Exercise details: Transcribe the whole listing without a single picture.

>> BEGIN

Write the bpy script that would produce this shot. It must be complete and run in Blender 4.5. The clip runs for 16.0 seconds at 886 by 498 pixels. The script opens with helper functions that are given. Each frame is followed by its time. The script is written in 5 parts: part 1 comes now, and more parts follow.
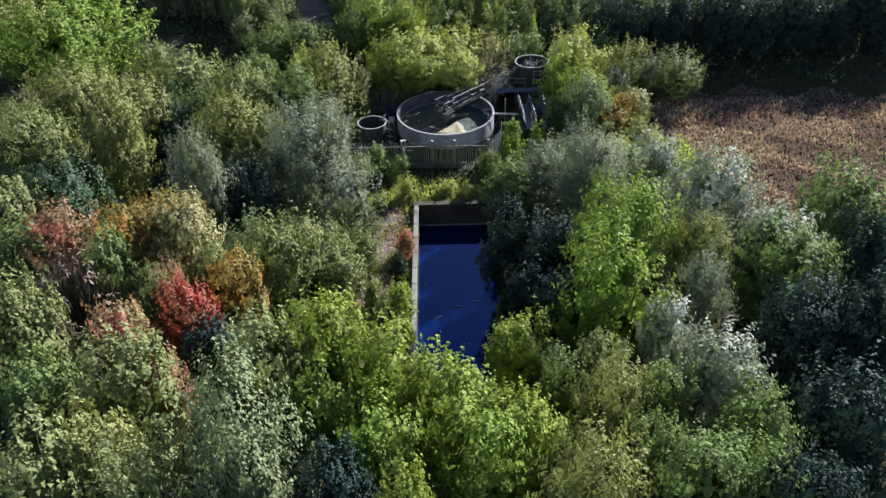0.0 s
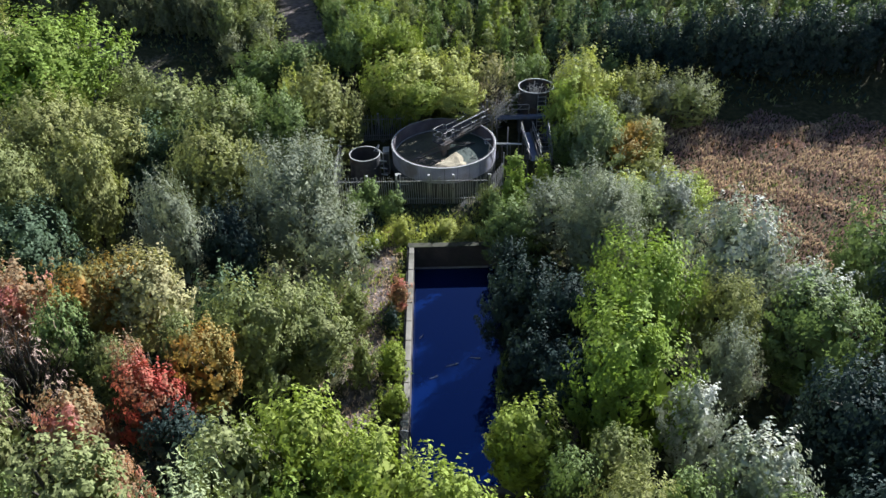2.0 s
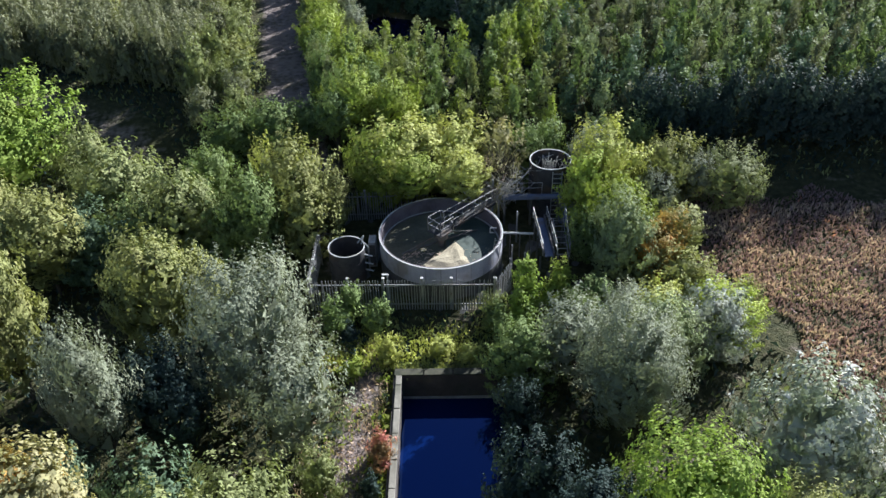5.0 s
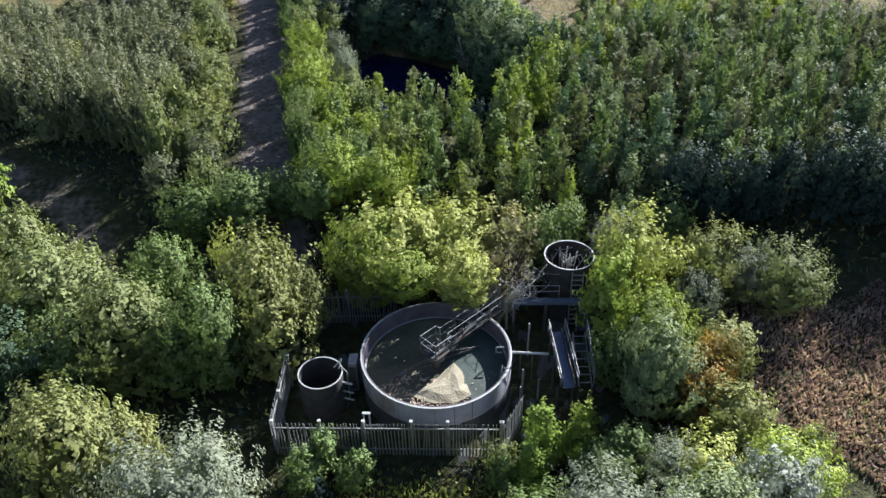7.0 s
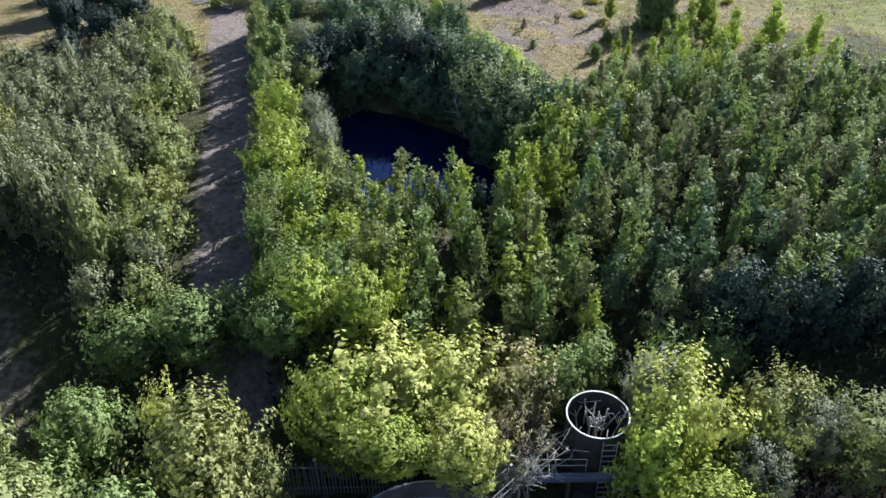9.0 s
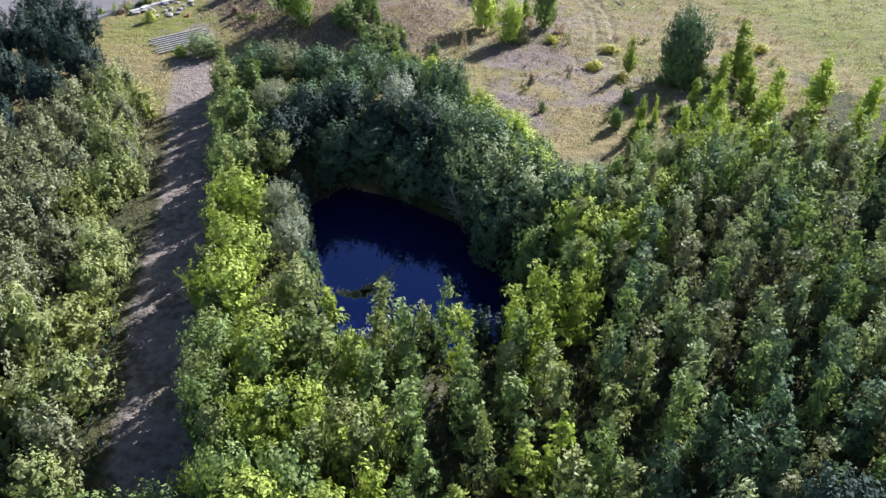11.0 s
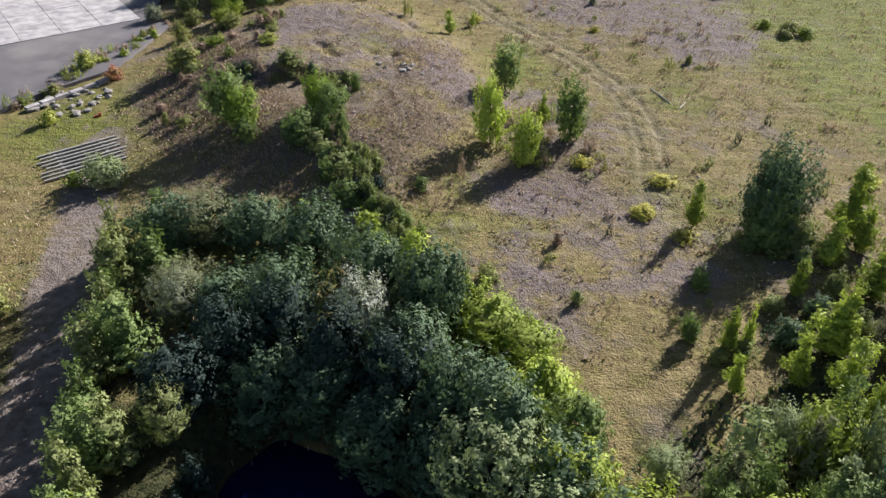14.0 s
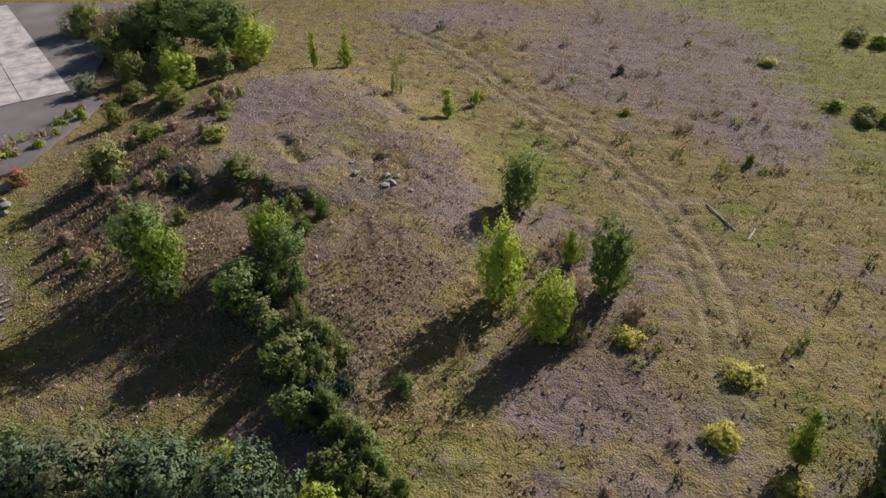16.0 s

>> END

Written response:
Write the bpy script that would produce this shot. It must be complete and run in Blender 4.5. The clip runs for 16.0 seconds at 886 by 498 pixels. The script opens with helper functions that are given. Each frame is followed by its time. The script is written in 5 parts: part 1 comes now, and more parts follow.
0.0 s
2.0 s
5.0 s
7.0 s
9.0 s
11.0 s
14.0 s
16.0 s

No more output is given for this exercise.